Video broadcast on Russian television shows a military train loaded with armored fighting vehicles heading towards the Russian province of Primorsky (or Primorsky Krai), which is where Russia's short border with North Korea is located.
Primorsky, which a population of less than two million, is administered from the nearby city of Vladivostok, headquarters of the Russian Navy's Pacific Fleet.
"Railway trains loaded with military equipment moving towards Primorsky region via Khabarovsk have been noticed by locals," said an announcer in a video posted on YouTube.
The Kremlin has offered no explanation for the apparently unwarranted military build-up at Russia's remote border with North Korea. It's worth noting, however, this reinforcement comes at a time when North Korea, the United States and China appear on the brink of war over North Korea's nuclear weapons development program.

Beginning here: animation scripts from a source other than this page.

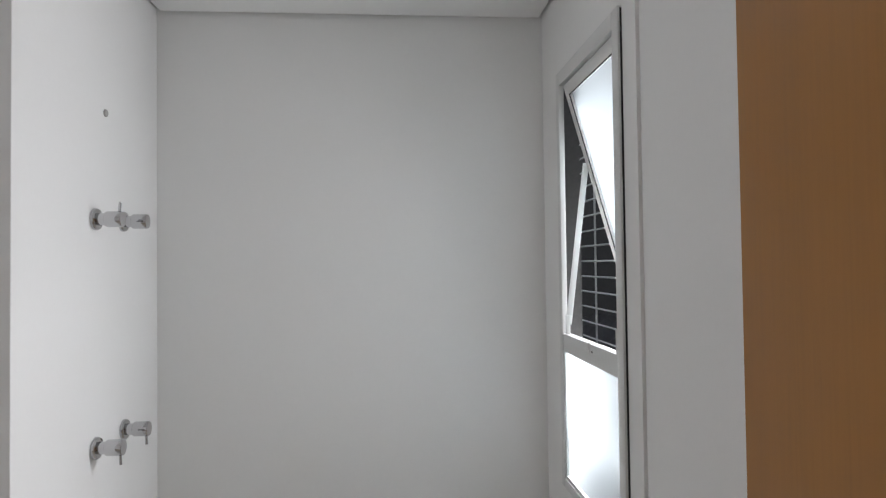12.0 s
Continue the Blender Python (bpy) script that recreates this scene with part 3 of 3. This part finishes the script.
linear_drain()

# ---- shower valves ----


def valve(y, z, up):
    v = thing("shower_valve", (XP, y, z), "chrome shower valve with a pin lever on the wall", "valve", "shower valves")
    m = pose(XP, y, z, 0, 90, 0)
    part("rose", turned(lathe([(0, 0), (0.028, 0), (0.031, 0.002), (0.031, 0.009), (0.028, 0.013), (0.019, 0.014), (0, 0.014)], 36), m), CHROME, v)
    b = part("body", turned(lathe([(0, 0), (0.0175, 0), (0.0175, 0.020), (0.0215, 0.022), (0.0225, 0.025), (0.0225, 0.064), (0.021, 0.067), (0, 0.067)], 36), m @ Matrix.Translation((0, 0, 0.012))), CHROME, v)
    way = Vector((0.06, 0, up)) if up else Vector((0.06, -1, 0))
    root = Vector((XP + 0.068, y, z))
    part("lever", tube([root + way * 0.019, root + way * 0.048], 0.004, 12), CHROME, b)


valve(2.806, 1.279, -1)
valve(3.000, 1.283, -1)
valve(2.802, 1.918, 1)
valve(2.990, 1.924, 0)


def wall_hook():
    h = thing("wall_pipe_stub", (XP, 2.872, 2.234), "small grey pipe stub for a shower head", "pipe stub")
    part("stub", turned(lathe([(0, 0), (0.011, 0), (0.011, 0.004), (0.009, 0.006), (0, 0.006)], 20), pose(XP, 2.872, 2.234, 0, 90, 0)), SATIN, h)


wall_hook()

# ---- small dirt on the shower floor ----
for x, y, r in ((0.303, 2.980, 0.0045), (0.382, 2.976, 0.0045), (0.405, 3.151, 0.004), (0.442, 3.203, 0.006), (0.447, 3.249, 0.004)):
    c = lathe([(0, 0.0002), (r, 0.0), (r * 0.7, 0.0022), (0, 0.003)], 9)
    tagged(part("dirt_crumb", turned(c, pose(x, y, 0.0002, 0, 0, 500 * x)), BLACK), "dark crumb of dirt on the shower floor", "crumb", "crumbs on the shower floor")

# ---- floor tiles ----


def tiles(xs, ys):
    for a, b in zip(xs, xs[1:]):
        for c, d in zip(ys, ys[1:]):
            part("tile", box(a + 0.0002, b - 0.0002, c + 0.0002, d - 0.0002, -0.0009, 0.0, 0.0002, 1), TILE, floor, smooth=False)


tiles((XL, -0.15, XR), (YO, 2.06, 2.393))
tiles((XP, -0.868), (2.436, YB))
tiles((-0.820, -0.15, XS), (2.436, YB))
tiles((-0.868, -0.820), (2.436, 2.56))
tiles((-1.8, -0.9, 0.0, 0.9, 1.8), (-2.6, -1.7, -0.8, 0.1, YO))
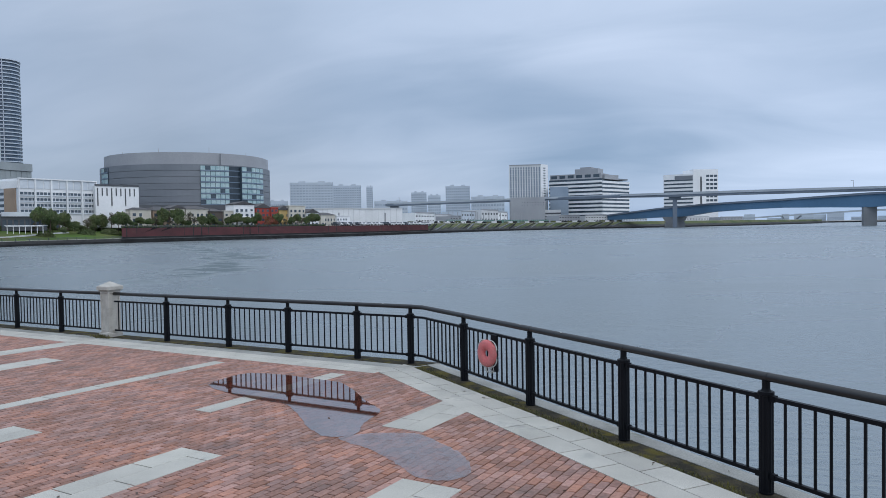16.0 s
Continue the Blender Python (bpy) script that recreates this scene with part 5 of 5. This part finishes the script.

China has deployed 150,000 more men of its People's Liberation Army Ground Force (PLAGF) and their equipment to its 1,400 kilometer-long border with North Korea along the Yalu River. China's reason for this unexpected military build-up is to prevent North Korean refugees from flooding across the border into China should a conflict arise between North Korea and the U.S.
It's not well known China, Russia and North Korea share a common border near the Russian town of Khasan in Primorsky. The Russian-North Korean border is the shortest border in the entire Russian frontier.